## Written problem
Write out the data below exactly as given, without any of its pictures.

## Material provided
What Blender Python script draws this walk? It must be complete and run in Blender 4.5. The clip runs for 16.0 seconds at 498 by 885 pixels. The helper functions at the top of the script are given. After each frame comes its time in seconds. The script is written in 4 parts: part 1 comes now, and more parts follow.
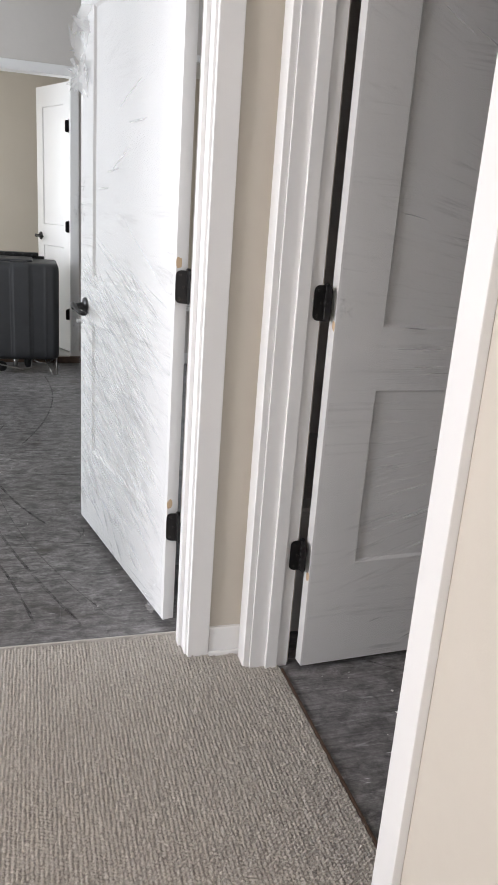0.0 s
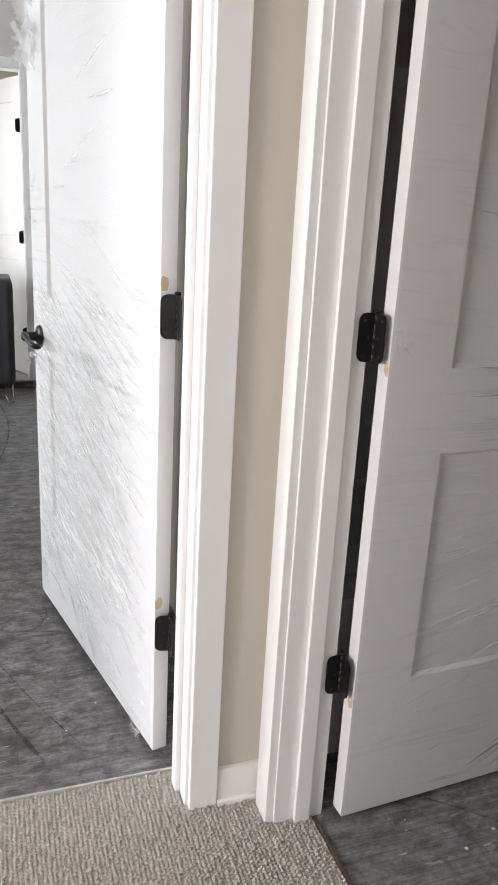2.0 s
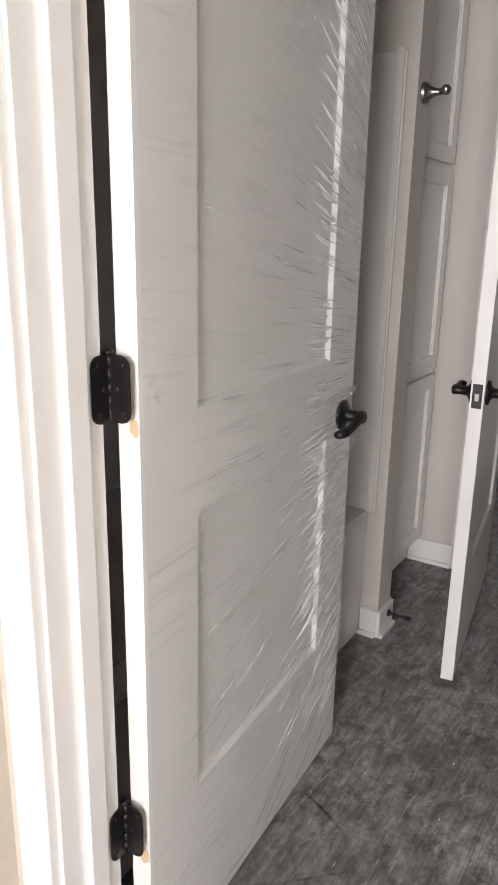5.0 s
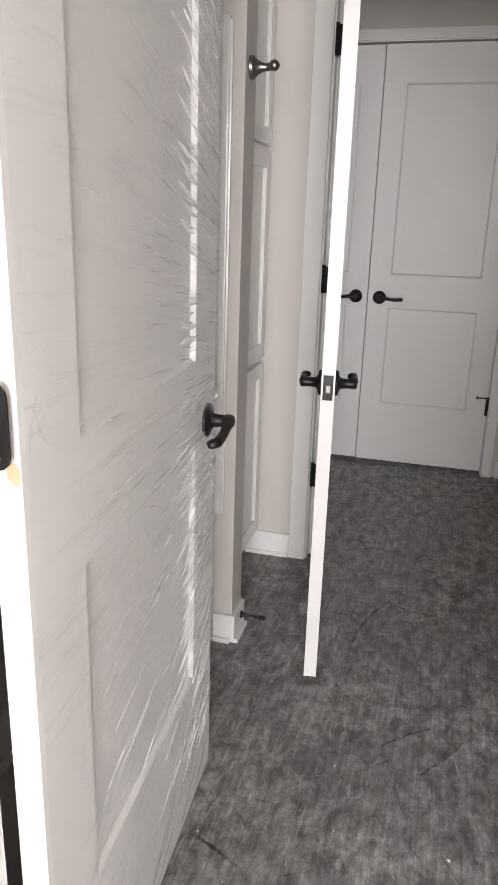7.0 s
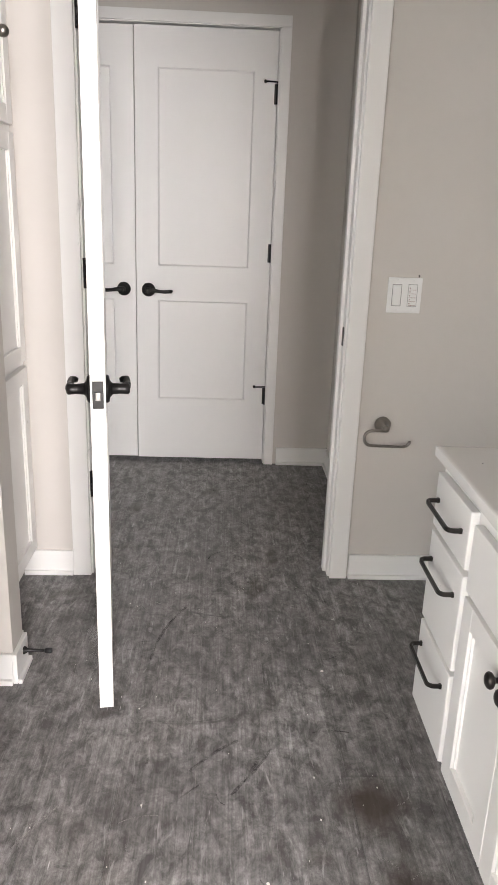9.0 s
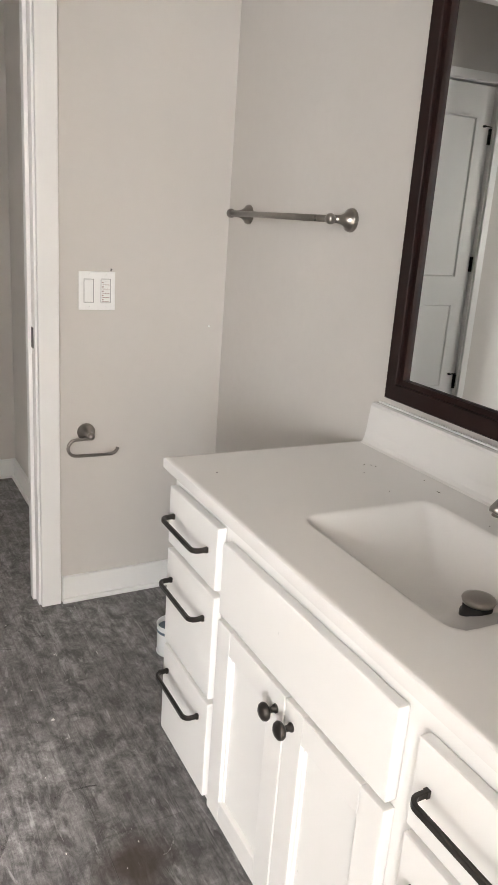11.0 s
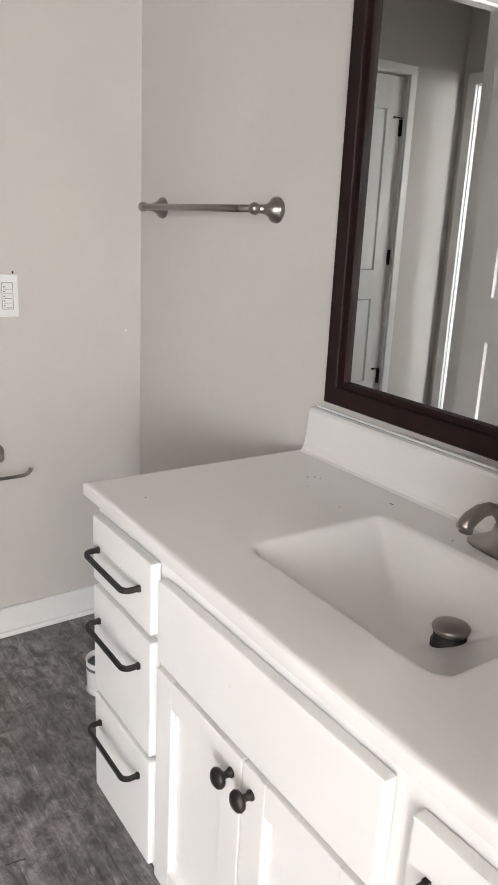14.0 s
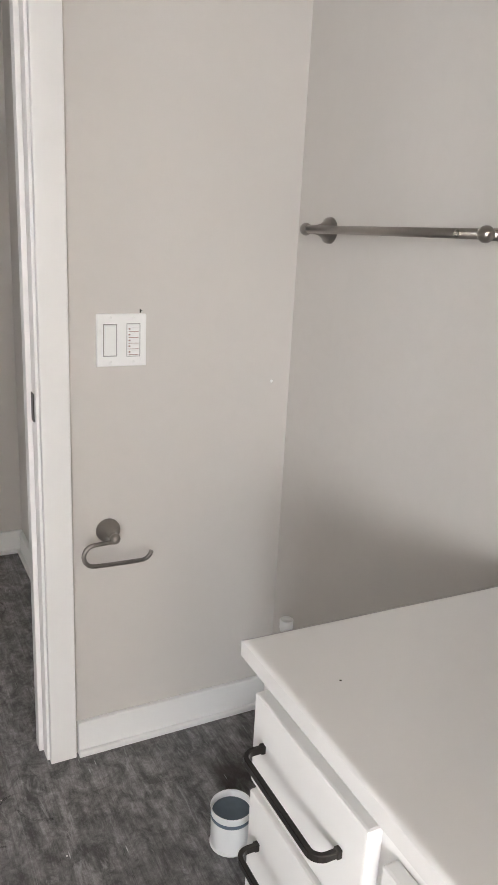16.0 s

## Solution for this task
What Blender Python script draws this walk? It must be complete and run in Blender 4.5. The clip runs for 16.0 seconds at 498 by 885 pixels. The helper functions at the top of the script are given. After each frame comes its time in seconds. The script is written in 4 parts: part 1 comes now, and more parts follow.
0.0 s
2.0 s
5.0 s
7.0 s
9.0 s
11.0 s
14.0 s
16.0 s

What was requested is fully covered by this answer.